* GIVEN DATA
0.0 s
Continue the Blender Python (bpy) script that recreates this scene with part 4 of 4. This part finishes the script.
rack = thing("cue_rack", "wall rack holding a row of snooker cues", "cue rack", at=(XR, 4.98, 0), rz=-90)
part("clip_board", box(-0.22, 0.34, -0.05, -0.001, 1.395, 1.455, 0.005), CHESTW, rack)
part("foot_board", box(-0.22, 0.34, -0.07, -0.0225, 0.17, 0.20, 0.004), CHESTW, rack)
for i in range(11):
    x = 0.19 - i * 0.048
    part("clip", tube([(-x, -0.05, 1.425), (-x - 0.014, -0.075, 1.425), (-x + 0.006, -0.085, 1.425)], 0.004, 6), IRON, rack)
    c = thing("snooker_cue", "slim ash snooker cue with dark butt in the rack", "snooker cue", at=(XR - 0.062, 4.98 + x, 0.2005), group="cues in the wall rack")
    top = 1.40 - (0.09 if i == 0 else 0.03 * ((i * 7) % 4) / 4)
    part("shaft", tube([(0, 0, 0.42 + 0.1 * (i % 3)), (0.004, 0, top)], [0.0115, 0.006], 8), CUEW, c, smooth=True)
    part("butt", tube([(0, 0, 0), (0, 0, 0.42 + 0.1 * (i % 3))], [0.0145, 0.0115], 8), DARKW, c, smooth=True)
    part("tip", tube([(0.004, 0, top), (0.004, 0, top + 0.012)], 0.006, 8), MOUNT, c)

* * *

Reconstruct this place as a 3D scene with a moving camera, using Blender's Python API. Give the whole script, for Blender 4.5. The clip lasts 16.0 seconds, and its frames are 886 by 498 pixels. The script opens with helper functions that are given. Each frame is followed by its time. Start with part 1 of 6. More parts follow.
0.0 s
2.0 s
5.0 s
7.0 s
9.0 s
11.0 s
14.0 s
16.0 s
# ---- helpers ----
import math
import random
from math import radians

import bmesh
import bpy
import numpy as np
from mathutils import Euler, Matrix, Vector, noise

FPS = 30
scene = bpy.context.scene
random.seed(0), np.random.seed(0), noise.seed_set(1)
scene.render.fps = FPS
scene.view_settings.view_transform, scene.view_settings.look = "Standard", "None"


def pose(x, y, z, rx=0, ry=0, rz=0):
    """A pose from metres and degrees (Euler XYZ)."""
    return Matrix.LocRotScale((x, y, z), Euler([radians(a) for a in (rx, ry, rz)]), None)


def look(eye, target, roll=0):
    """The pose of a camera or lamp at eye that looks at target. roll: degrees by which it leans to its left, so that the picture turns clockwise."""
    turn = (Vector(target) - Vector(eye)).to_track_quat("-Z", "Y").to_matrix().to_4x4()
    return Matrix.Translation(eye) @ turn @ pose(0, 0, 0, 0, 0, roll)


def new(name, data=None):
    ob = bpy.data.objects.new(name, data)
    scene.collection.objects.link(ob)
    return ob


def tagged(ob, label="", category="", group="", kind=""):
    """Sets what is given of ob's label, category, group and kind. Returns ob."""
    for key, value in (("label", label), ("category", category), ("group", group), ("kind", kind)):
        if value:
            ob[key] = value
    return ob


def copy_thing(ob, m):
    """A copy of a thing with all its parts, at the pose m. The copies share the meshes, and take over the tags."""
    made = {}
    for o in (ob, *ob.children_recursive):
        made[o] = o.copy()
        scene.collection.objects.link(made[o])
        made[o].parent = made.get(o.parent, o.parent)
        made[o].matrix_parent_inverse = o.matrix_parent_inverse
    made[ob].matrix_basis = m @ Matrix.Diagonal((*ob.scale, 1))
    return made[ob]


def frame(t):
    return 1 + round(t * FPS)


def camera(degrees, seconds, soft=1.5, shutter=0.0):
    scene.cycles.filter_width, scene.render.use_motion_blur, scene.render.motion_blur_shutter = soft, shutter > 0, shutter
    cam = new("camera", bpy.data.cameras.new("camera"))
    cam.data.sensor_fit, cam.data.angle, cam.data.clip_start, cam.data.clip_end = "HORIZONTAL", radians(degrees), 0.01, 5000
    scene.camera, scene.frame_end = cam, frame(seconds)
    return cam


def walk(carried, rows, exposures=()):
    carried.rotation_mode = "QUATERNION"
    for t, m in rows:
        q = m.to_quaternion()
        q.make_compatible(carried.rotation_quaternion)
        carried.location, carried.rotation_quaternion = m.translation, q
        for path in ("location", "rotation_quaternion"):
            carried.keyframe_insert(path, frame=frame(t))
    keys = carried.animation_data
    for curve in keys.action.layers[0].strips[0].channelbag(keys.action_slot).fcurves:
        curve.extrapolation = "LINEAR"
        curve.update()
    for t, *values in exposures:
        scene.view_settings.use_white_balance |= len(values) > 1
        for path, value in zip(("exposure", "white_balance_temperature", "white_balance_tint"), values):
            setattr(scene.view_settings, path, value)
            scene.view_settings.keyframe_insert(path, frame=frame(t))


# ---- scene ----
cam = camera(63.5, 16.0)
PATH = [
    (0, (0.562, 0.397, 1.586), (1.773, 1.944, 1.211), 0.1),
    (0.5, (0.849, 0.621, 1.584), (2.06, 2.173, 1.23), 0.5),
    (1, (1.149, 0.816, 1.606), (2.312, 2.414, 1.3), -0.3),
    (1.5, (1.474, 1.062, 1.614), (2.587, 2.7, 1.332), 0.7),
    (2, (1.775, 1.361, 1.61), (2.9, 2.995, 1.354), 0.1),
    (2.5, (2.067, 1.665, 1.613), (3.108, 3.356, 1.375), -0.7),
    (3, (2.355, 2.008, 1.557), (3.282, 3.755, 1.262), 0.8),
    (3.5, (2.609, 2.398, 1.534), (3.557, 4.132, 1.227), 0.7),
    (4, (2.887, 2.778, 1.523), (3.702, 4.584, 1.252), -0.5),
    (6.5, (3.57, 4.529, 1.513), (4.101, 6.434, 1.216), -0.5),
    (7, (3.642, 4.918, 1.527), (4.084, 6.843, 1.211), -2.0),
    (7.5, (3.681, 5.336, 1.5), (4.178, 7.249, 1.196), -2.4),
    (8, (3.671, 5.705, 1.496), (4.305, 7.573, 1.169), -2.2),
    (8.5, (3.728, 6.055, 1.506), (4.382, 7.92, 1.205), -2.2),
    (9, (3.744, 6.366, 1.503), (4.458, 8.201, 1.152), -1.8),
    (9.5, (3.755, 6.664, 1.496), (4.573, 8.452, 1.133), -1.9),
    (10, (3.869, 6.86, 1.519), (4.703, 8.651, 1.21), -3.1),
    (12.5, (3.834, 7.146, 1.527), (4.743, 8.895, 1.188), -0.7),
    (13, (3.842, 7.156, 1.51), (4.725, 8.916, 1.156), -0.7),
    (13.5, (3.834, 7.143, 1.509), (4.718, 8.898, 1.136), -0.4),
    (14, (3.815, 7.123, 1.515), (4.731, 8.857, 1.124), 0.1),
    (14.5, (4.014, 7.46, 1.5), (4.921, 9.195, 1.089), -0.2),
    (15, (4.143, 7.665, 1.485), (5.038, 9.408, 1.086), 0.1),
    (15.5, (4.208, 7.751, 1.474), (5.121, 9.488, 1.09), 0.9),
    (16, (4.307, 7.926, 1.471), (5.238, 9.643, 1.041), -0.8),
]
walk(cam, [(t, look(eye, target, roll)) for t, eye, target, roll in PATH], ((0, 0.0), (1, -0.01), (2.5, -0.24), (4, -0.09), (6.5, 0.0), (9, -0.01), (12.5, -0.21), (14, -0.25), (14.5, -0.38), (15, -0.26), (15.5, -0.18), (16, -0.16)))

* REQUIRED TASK
Taking the records above, retype every line from the one with "radians(degrees), 0.01, 5000" down to the one with "curve.update()", exactly and with nothing else.

* RESPONSE TO THIS TASK
    cam.data.sensor_fit, cam.data.angle, cam.data.clip_start, cam.data.clip_end = "HORIZONTAL", radians(degrees), 0.01, 5000
    scene.camera, scene.frame_end = cam, frame(seconds)
    return cam


def walk(carried, rows, exposures=()):
    carried.rotation_mode = "QUATERNION"
    for t, m in rows:
        q = m.to_quaternion()
        q.make_compatible(carried.rotation_quaternion)
        carried.location, carried.rotation_quaternion = m.translation, q
        for path in ("location", "rotation_quaternion"):
            carried.keyframe_insert(path, frame=frame(t))
    keys = carried.animation_data
    for curve in keys.action.layers[0].strips[0].channelbag(keys.action_slot).fcurves:
        curve.extrapolation = "LINEAR"
        curve.update()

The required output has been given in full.